难免有人说他们矫情:据统计,拥有大学本科学历的人在总人口中占比不到4%,也就是说,如果你本科毕业,你就已经跑赢了95%以上的中国人,更遑论毕业自“985”“211”高校。然而,仅在豆瓣“985废物引进计划”小组,就聚集了超过10万名成员,其中有个帖子的标题令人心酸:“学校有人跳楼,他们都以为是我”。一方面,人们认为他们已经站在金字塔塔尖;另一方面,这些站在塔尖的人却在认真地讨论“怎么心甘情愿地接受自己的平庸”。
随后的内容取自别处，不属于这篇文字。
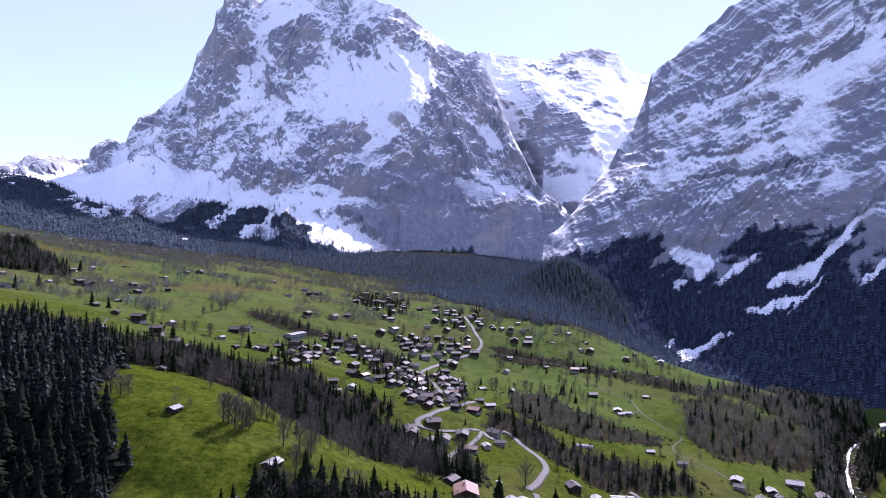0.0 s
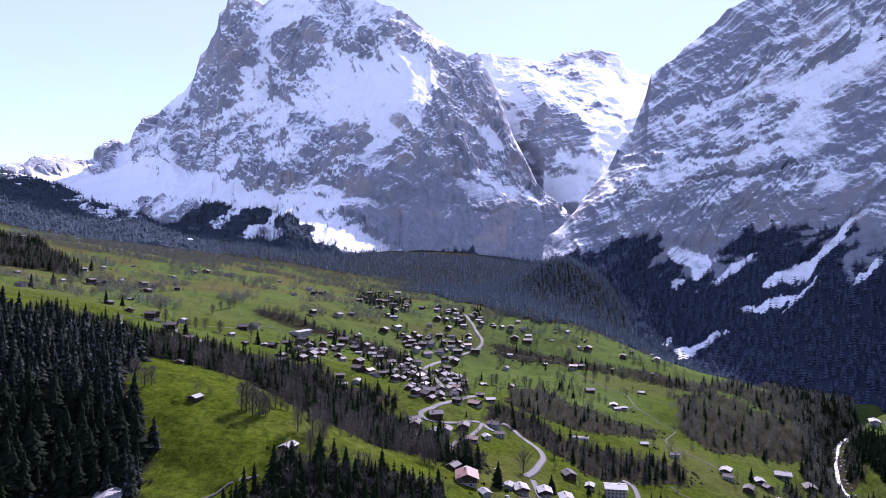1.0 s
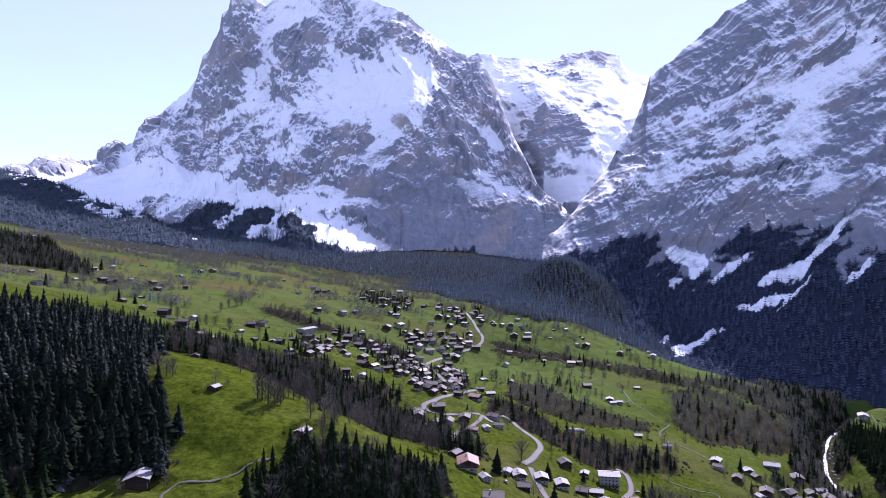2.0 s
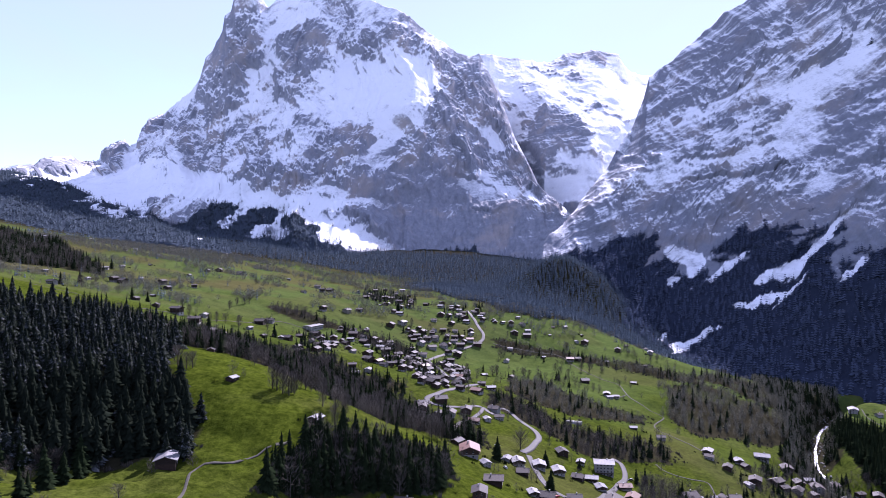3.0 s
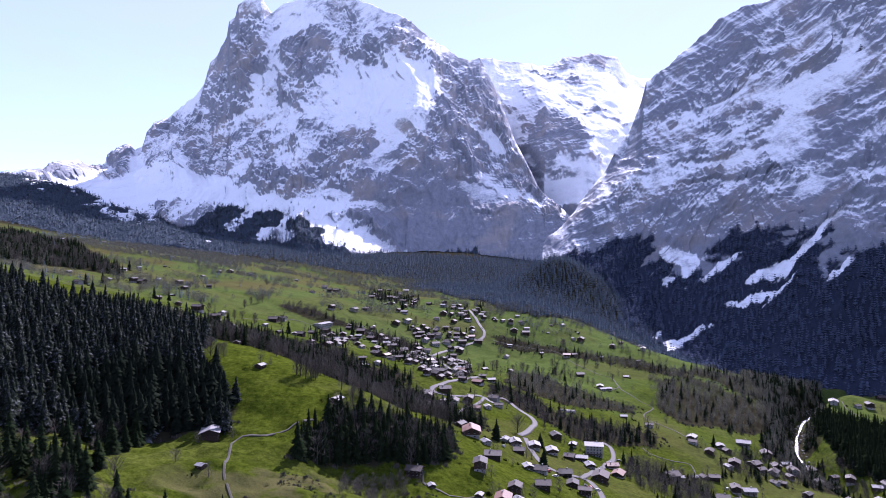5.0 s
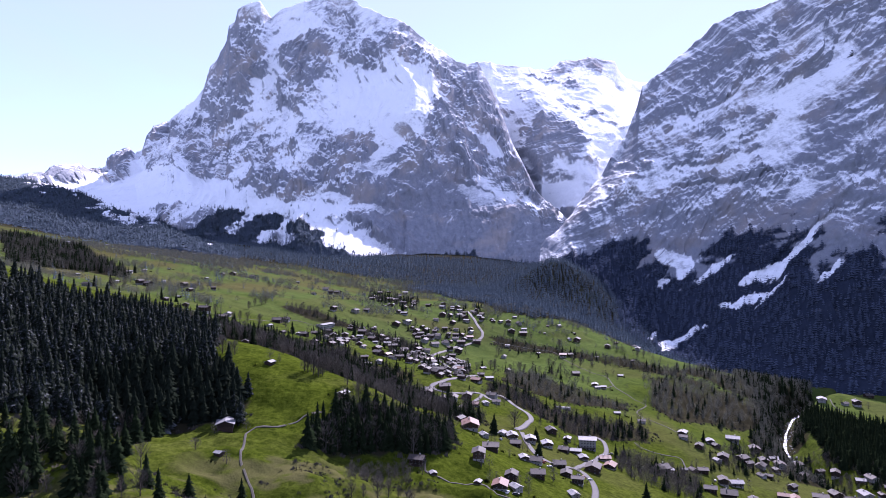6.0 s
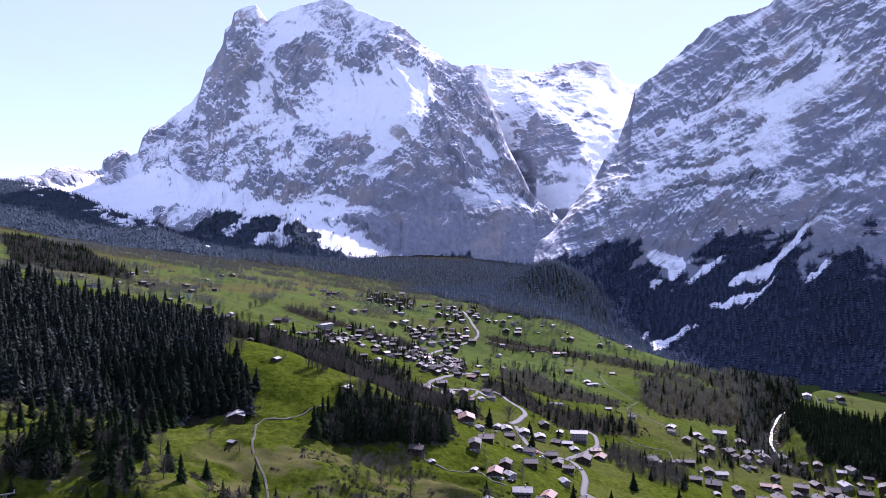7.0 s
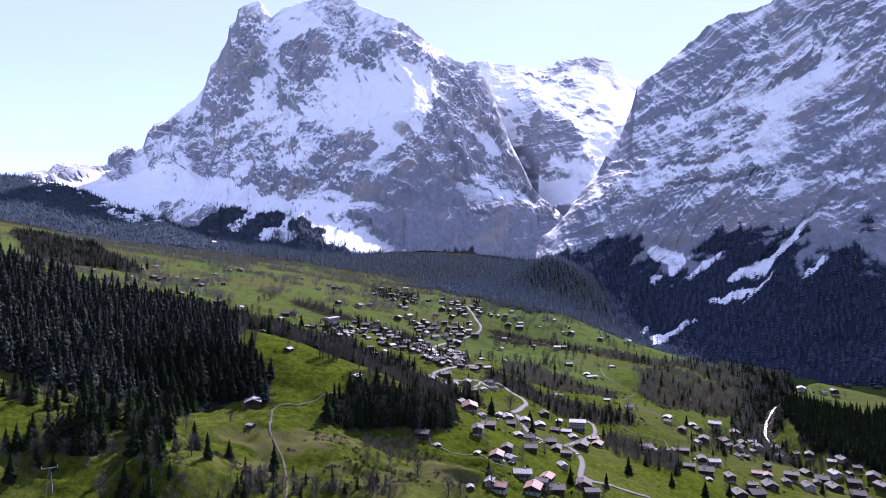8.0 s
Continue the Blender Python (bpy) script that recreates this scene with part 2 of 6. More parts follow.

“小镇做题家”拿到的剧本大多相似:出身于小镇,凭借埋头苦读、擅长做题,过五关斩六将地考上名牌大学,但来到城市后,他们意识到自己在眼界、见识、社交能力等方面的短板,也缺乏人脉的支持,最终无奈于泯然众人的命运,自嘲“应试教育下的废物”。有评论认为,与其指责做题家们负能量、“丧”,不如将他们的际遇放在宏观社会环境下考量,并理解他们的焦虑与不忿。
故事还是那个故事:一代又一代青年来到大城市,希望反抗自己的出身,逃离平凡的生活。巴黎、纽约、伦敦、东京、北京、上海,左拉这样的“外省青年”如此,以“乡下人”自居的沈从文如此,擅长讲述小镇青年故事的贾樟柯如此,《东京爱情故事》中的乡下傻小子完治也如此。2020年版“东爱”中,完治对莉香说道:“反复无常,刺激惊吓,每天风云变幻,对于从乡下来的我而言,莉香就相当于东京这座城市,一直都充满生气。同和东京一样的莉香发生关系,就感觉好像自己能征服东京这座城市。”
背景还是那个背景:如何实现阶层跃迁,以及随之而来的焦虑。
小镇做题家们深知,高考仍然是重要的上升途径,他们抓住了这个机会;但他们也知道,“个人奋斗固然重要,但家境、出身、父母资源、社会时局和运气也在一个人的人生轨迹中扮演着重要的角色”,自身的短板,让他们自卑、无奈。他们渴求的,其实是通过奋斗实现梦想的公平机会。